Pauline Boudry and Renate Lorenz
In a glowing fifteen-foot-wide projection, a figure walks into the video frame, taking measured steps despite the fact that the individual’s orange sneakers are on backward, such that the toes are awkwardly pushed into the shoes’ heels. Over the next nineteen minutes, four other performers move in and out of the slowly tracking frame, carrying out various other reverse gestures in brief vignettes. The premise of the film, titled Moving Backwards, 2019, is explained in a letter written by the artists Pauline Boudry and Renate Lorenz on the occasion of the work’s debut this past summer in the Swiss pavilion at the Venice Biennale. Their contemplation of what it means to move backward initially arose from their despair at the rise of reactionary politics and the seeming reversals of leftist gains. Retrograde policies tend to affect the most vulnerable communities, but what if reverse movement could be willfully inhabited and explored to instead serve the very liberation struggles that it ostensibly undermines?

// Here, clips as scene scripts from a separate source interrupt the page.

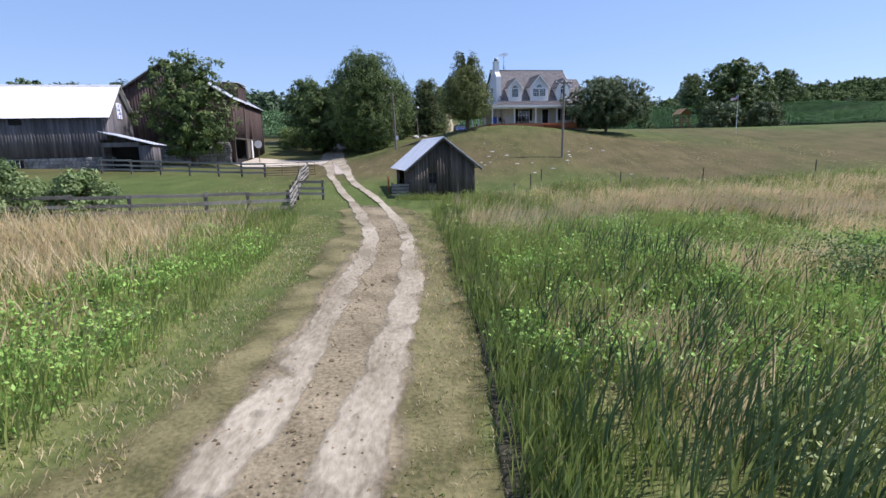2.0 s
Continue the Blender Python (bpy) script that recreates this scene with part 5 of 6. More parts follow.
part("cricket", slab([(CU1, 3.3, 4.55), (CU1, 4.3, 5.65), (-0.2, 3.35, 4.72)], (0, 0, -0.08)), M["shingle_all"], house, "small shingled saddle beside the chimney")

hm = pose(HX, HY, HZ, 0, 0, 12.1)
antenna = thing("roof_antenna", hm @ pose(1.1, 7.45, 8.8), "aluminium television antenna on a tripod", "antenna")
part("mast", tube([(0, 0, 0.0), (0, 0, 2.3)], [0.022, 0.022], 8), M["iron"], antenna)
for k in range(3):
    a = radians(90 + 120 * k)
    part("leg", tube([(0.35 * math.cos(a), 0.35 * math.sin(a), -0.3 if k else -0.35), (0, 0, 0.75)], [0.014, 0.014], 6), M["iron"], antenna)
for tilt, zz, n_el, length in ((-102, 2.15, 13, 2.5), (-88, 1.95, 7, 1.3)):
    ba = radians(tilt)
    bd, ed = Vector((math.cos(ba), math.sin(ba), 0)), Vector((-math.sin(ba), math.cos(ba), 0))
    boom = part("boom", tube([bd * (-length * 0.45) + Vector((0, 0, zz)), bd * (length * 0.55) + Vector((0, 0, zz))], [0.018, 0.018], 6), M["chrome"], antenna)
    for k in range(n_el):
        p = bd * (-length * 0.45 + length * k / (n_el - 1)) + Vector((0, 0, zz + 0.02))
        e = ed * (0.85 - 0.6 * k / n_el if length > 2 else 0.25)
        part("element", tube([p - e, p + e], [0.008, 0.008], 5), M["chrome"], boom)


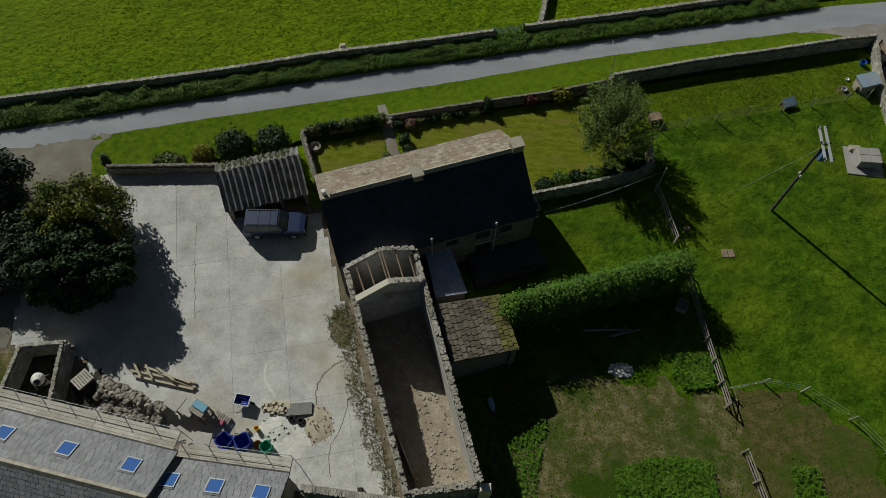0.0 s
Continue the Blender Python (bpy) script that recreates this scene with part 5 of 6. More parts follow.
# ---- paddock things ----
def coop():
    t = thing("poultry_house", "small grey timber poultry house with blue-grey corrugated roof", "shed", pose(36.35, 41.75, 0, 0, 0, 12))
    b = Bm()
    b.add([(-0.7, -0.55, 0.15), (0.7, -0.55, 0.15), (0.7, 0.55, 0.15), (-0.7, 0.55, 0.15), (-0.7, -0.55, 0.95), (0.7, -0.55, 1.15), (0.7, 0.55, 1.15), (-0.7, 0.55, 0.95)],
          [(0, 1, 5, 4), (1, 2, 6, 5), (2, 3, 7, 6), (3, 0, 4, 7), (4, 5, 6, 7)])
    part("body", b, M["timber"], t)
    for x in (-0.6, 0.6):
        for y in (-0.45, 0.45):
            b = Bm()
            b.cbox(x, y, 0, 0.09, 0.09, 0.2)
            part("leg", b, M["timber"], t)
    b = Bm()
    n = 24
    for i in range(n + 1):
        x = -0.85 + 1.7 * i / n
        z = 0.97 + 0.2 * (x + 0.85) / 1.7 + 0.025 * math.cos(i * math.pi)
        b.v += [(x, -0.7, z), (x, 0.7, z)]
    b.f = [(2 * i, 2 * i + 2, 2 * i + 3, 2 * i + 1) for i in range(n)]
    part("roof_sheet", b, M["blue_grey2"], t)
    b = Bm()
    b.box(-0.9, -0.25, 0.05, -0.75, 0.25, 0.6)
    part("ramp_door", b, M["timber"], t)
M["blue_grey2"] = mat("blue_grey_sheet", [(0.12, 0.19, 0.28), (0.20, 0.28, 0.38)], 2.0, 8.0, 0.5, 0.0)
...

In the video, moving backward isn’t a straightforward proposition—in the choreography, forwardness and backwardness are often collapsed onto one another. With the opening scene, for example, the artists cite an evasion tactic said to be practiced by Kurdish guerrilla groups: Wear your shoes backward while walking in the snow to confuse any pursuers. Another scene features a figure whose face is hidden by chest-length hair and whose body is equally veiled by an oversize, clamorous sequined sheath. The figure treads slowly forward—or is it backward? The pair of bright-blue cowboy boots make it difficult to tell, as a boot toe extends from both the front and the rear of each shoe. Eventually, the figure halts and the camera continues to track slowly to the right until only wiggling fingers are left in the frame.
These scene transitions, which rarely involve traditional cuts, are one of the most striking features of the video. Performers move in and out of the frame as the camera tracks left, then right, continually tracing and retracing its steps. Exits are entrances, and ends are beginnings, suggesting a queer temporality. Theorizations of queer time question the usual association of time with progress, challenging an insistence on developmental, teleological, or linear movement toward meaning. For example, the scholar Annamarie Jagose has described queer time as “cyclical, interrupted, multilayered, reversible, stalled.” By embodying queer time, one unhinges oneself from the expectation that time will always accumulate toward positive and enduring change or the salvation of a revealed truth. Boudry and Lorenz’s video is physically structured by multilayered and reversible time and movement: the tracking of the camera, the configurations of the body, the rewinding of pop songs and national anthems, and the reversal of footage. The video doesn’t aspire to supply solutions to the global march of the reactionary right (twice in their letter, the artists emphasize that the work is a “starting point”), but rather to provoke viewers to imagine different ways of finding liberation, outside of systems of linear progress.
In the last few minutes of the video as it was installed at Joan, a ringing techno beat filled the room as the on-screen performers seemed to abandon measured movements in exchange for something closer to improvisation, calling to mind Jack Halberstam’s remark that “queer time for me is the dark nightclub.” The screen went blank, but the music continued, and white lights suddenly overwhelmed the dark space outside the video in the gallery, flashing in time with the music and inviting the watcher to become an agent of the artists’ provocation: Maybe you could start by dancing backward.